## What you need to do
Exactly the lines from the line with "finishes the script." to the line with "# ---- signs" should be extracted, both included, with no other lines.

## Data provided
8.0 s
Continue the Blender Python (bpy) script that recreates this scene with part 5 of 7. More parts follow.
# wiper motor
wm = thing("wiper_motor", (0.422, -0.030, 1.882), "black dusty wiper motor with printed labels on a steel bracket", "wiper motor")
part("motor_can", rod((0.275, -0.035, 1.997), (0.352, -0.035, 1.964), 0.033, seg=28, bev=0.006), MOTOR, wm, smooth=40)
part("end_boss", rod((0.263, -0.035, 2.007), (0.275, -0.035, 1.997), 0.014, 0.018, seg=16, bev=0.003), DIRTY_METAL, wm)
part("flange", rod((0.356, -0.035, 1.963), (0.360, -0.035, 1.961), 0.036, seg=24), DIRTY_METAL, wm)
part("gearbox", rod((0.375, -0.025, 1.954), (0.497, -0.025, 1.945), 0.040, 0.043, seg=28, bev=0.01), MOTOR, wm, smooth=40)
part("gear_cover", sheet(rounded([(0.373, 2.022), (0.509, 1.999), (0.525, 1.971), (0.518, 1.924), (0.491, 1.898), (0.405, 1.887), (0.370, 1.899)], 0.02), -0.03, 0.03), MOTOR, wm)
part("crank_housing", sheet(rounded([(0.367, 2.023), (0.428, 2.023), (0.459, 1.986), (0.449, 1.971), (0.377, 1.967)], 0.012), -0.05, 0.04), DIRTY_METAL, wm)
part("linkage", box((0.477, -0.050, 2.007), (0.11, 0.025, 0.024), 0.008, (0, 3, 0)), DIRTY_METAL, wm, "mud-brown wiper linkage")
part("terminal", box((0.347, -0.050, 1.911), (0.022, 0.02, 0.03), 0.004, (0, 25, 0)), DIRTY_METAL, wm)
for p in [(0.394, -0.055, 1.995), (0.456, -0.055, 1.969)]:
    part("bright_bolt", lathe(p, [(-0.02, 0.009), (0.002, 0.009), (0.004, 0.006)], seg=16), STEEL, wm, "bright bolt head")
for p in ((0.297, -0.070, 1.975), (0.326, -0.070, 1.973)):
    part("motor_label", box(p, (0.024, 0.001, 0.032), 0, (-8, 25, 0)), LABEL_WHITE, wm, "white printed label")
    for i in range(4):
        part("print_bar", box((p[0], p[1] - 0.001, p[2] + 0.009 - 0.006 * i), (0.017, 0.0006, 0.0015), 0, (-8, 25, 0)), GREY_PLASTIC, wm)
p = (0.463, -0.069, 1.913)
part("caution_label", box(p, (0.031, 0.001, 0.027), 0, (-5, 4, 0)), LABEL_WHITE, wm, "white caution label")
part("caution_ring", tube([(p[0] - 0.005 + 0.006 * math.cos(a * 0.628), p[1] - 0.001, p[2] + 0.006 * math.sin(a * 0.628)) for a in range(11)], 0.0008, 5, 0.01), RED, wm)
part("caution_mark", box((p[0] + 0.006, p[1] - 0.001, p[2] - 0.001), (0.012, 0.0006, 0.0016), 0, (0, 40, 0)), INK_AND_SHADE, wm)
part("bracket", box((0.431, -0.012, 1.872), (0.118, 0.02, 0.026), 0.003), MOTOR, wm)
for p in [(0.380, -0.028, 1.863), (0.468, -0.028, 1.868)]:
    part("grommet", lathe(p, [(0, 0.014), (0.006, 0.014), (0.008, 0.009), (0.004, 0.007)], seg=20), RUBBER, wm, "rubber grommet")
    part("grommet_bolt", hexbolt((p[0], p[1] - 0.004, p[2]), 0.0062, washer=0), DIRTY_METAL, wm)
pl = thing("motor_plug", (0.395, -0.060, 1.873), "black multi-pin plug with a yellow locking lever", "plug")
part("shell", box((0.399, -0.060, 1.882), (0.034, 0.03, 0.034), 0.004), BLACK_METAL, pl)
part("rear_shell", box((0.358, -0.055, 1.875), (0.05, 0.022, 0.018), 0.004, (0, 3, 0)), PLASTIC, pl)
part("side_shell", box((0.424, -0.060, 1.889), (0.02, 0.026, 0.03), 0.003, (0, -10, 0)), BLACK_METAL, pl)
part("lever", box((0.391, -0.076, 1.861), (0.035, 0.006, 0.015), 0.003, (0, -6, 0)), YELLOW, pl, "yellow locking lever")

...

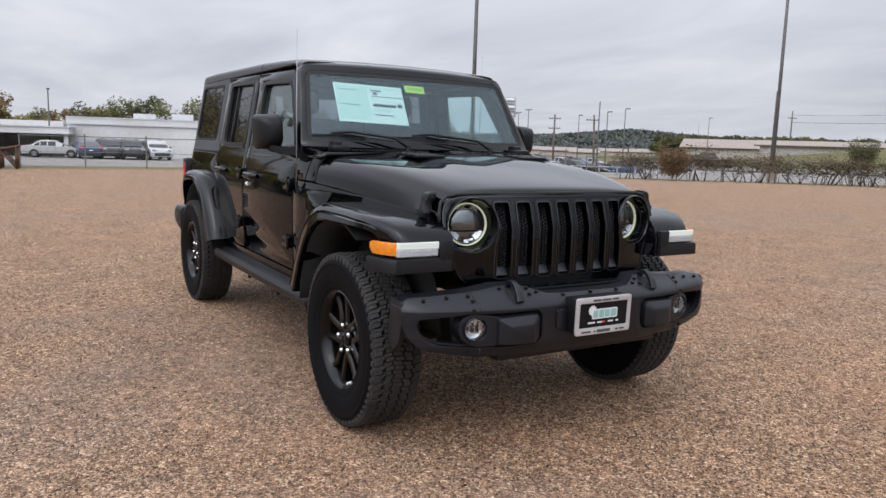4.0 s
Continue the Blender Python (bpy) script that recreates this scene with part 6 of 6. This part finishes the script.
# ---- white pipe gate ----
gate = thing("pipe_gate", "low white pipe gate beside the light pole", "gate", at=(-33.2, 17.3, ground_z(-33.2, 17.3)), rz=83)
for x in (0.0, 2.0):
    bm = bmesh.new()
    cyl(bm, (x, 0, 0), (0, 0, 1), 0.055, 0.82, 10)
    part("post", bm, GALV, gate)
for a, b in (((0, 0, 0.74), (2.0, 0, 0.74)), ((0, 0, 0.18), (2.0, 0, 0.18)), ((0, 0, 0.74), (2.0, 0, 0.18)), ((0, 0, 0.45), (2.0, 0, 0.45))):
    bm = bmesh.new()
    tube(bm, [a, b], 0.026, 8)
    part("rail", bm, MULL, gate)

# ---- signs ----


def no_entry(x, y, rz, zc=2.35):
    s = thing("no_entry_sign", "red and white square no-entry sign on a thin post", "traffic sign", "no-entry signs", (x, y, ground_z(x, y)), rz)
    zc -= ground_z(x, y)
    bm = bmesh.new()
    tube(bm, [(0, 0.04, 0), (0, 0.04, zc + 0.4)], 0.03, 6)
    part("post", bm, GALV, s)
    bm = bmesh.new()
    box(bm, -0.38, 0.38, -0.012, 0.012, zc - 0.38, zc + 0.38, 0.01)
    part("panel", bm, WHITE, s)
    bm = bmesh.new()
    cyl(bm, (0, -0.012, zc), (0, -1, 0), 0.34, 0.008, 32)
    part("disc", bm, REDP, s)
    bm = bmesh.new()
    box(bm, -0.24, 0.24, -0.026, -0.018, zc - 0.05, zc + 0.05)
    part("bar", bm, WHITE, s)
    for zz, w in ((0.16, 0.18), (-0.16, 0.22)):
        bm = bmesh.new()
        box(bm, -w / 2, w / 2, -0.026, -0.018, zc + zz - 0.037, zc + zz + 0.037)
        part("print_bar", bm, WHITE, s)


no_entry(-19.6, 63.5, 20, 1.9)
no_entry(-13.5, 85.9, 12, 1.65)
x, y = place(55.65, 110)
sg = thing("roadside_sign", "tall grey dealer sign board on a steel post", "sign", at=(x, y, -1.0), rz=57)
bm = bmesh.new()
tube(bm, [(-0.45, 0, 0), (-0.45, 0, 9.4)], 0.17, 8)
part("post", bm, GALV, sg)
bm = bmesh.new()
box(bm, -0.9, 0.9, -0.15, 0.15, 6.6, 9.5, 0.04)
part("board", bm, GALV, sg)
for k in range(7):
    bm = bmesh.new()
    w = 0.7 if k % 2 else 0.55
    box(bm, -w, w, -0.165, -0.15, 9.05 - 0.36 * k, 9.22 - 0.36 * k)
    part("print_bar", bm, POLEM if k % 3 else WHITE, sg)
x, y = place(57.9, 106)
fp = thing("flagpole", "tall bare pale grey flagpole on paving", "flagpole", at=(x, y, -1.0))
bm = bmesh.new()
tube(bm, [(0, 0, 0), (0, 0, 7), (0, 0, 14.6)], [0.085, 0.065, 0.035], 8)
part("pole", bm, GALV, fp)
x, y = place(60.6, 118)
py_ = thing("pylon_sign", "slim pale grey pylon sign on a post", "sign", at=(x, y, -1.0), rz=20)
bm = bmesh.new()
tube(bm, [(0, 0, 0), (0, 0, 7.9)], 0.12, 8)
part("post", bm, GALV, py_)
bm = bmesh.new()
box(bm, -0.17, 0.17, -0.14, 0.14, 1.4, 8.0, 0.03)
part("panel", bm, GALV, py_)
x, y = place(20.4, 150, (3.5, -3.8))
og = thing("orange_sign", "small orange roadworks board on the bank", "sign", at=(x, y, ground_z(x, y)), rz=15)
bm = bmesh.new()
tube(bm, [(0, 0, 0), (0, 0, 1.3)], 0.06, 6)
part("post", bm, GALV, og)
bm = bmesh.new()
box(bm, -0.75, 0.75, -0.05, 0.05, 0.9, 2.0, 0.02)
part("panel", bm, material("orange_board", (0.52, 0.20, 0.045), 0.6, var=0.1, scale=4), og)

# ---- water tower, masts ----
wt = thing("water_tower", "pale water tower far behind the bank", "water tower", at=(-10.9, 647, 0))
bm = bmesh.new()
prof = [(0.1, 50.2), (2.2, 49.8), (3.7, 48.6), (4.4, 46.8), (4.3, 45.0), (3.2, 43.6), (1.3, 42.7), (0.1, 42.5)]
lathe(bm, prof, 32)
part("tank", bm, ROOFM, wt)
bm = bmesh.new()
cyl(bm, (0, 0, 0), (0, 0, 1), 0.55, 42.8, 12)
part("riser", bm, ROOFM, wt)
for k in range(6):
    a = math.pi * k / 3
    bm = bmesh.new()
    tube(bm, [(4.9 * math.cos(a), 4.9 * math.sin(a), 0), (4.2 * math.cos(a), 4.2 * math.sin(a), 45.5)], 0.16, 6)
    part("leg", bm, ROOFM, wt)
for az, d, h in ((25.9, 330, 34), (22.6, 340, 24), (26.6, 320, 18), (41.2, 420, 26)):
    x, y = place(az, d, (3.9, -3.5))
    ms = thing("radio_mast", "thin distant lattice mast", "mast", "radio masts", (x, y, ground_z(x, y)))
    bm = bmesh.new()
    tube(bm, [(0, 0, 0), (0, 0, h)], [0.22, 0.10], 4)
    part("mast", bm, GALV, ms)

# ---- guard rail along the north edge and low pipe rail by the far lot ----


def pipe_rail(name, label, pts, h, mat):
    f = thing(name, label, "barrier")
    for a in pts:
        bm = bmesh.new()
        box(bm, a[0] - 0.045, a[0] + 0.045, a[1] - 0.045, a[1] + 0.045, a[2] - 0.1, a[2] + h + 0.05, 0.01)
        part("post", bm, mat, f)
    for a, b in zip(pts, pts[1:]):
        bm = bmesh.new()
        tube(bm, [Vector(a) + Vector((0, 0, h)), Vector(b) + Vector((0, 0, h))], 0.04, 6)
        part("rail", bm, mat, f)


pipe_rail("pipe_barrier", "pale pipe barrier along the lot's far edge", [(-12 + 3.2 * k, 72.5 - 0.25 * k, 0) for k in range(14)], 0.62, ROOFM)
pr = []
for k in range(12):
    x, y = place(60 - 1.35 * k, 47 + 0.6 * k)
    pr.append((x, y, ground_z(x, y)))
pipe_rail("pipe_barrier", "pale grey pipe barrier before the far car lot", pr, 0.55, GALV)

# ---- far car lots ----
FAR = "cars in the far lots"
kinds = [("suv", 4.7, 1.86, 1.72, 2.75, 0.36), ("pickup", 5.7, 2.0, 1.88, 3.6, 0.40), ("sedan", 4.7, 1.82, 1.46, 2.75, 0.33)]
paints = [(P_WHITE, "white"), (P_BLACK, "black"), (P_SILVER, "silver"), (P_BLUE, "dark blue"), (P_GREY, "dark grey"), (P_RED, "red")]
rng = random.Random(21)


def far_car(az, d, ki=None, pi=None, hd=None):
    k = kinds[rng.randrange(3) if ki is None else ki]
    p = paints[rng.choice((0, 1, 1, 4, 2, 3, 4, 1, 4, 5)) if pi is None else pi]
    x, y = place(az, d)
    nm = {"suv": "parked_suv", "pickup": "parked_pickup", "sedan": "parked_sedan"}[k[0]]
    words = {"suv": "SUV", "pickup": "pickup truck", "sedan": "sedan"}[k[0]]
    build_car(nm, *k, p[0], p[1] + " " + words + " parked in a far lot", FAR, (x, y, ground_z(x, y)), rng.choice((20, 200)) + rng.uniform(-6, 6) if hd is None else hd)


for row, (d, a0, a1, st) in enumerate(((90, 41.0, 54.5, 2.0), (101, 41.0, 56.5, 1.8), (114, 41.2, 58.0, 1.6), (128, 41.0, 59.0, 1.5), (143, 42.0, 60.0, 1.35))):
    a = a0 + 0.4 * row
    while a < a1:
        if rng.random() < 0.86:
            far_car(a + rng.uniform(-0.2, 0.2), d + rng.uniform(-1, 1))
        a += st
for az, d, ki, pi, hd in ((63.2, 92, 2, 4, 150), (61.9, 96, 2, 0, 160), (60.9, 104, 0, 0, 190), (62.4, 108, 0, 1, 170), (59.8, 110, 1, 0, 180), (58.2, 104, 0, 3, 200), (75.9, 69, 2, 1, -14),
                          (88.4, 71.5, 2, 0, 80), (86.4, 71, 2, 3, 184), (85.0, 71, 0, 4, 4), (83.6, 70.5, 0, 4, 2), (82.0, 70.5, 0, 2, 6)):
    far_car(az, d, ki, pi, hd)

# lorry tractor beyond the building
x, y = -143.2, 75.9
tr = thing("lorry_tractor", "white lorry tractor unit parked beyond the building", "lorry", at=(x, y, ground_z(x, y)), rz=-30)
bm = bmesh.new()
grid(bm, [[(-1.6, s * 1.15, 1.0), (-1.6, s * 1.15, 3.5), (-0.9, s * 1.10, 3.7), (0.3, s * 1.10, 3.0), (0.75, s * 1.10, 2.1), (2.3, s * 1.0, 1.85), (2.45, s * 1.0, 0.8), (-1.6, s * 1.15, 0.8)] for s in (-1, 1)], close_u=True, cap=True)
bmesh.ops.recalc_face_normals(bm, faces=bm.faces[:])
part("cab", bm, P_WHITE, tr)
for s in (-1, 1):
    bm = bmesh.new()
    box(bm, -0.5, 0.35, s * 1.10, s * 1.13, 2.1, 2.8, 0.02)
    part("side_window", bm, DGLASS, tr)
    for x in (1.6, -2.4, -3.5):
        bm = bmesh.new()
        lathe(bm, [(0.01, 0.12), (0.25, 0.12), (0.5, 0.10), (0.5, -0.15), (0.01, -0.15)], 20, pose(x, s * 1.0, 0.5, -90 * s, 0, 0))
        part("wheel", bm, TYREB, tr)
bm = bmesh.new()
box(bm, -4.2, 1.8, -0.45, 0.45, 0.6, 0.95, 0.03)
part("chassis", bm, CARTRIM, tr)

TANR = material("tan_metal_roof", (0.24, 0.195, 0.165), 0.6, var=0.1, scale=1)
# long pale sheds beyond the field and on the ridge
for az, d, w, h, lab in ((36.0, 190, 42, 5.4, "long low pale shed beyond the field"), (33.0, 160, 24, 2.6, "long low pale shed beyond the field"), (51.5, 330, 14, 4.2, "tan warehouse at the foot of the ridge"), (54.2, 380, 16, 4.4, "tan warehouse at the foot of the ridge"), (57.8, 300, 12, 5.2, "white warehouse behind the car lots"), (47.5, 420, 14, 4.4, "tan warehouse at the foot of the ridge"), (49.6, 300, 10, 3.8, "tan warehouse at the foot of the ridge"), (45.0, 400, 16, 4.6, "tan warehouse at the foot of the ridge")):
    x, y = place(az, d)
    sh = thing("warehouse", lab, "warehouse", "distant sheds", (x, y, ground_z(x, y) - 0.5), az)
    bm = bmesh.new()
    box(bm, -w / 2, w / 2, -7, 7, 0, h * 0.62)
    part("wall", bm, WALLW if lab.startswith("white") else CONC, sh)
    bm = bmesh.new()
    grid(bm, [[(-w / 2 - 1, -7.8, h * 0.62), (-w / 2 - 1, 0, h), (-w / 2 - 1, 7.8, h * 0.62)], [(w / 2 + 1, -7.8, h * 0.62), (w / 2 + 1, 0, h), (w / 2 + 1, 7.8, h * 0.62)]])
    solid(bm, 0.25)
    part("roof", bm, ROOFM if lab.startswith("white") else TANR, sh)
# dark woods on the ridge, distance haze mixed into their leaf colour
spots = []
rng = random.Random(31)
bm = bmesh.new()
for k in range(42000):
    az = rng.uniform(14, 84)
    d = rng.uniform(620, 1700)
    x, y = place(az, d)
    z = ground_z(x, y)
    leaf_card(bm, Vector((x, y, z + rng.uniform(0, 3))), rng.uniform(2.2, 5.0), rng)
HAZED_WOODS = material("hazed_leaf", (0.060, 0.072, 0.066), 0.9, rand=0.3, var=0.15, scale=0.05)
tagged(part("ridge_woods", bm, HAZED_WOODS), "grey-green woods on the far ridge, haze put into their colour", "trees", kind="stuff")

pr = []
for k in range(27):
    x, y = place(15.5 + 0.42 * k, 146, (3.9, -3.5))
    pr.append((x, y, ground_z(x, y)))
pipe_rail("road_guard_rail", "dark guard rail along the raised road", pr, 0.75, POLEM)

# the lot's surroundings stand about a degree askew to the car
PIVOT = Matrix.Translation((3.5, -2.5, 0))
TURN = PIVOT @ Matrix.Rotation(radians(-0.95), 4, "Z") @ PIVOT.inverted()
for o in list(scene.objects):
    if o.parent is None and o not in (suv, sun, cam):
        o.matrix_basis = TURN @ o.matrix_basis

## Result of this task
Continue the Blender Python (bpy) script that recreates this scene with part 6 of 6. This part finishes the script.
# ---- white pipe gate ----
gate = thing("pipe_gate", "low white pipe gate beside the light pole", "gate", at=(-33.2, 17.3, ground_z(-33.2, 17.3)), rz=83)
for x in (0.0, 2.0):
    bm = bmesh.new()
    cyl(bm, (x, 0, 0), (0, 0, 1), 0.055, 0.82, 10)
    part("post", bm, GALV, gate)
for a, b in (((0, 0, 0.74), (2.0, 0, 0.74)), ((0, 0, 0.18), (2.0, 0, 0.18)), ((0, 0, 0.74), (2.0, 0, 0.18)), ((0, 0, 0.45), (2.0, 0, 0.45))):
    bm = bmesh.new()
    tube(bm, [a, b], 0.026, 8)
    part("rail", bm, MULL, gate)

# ---- signs ----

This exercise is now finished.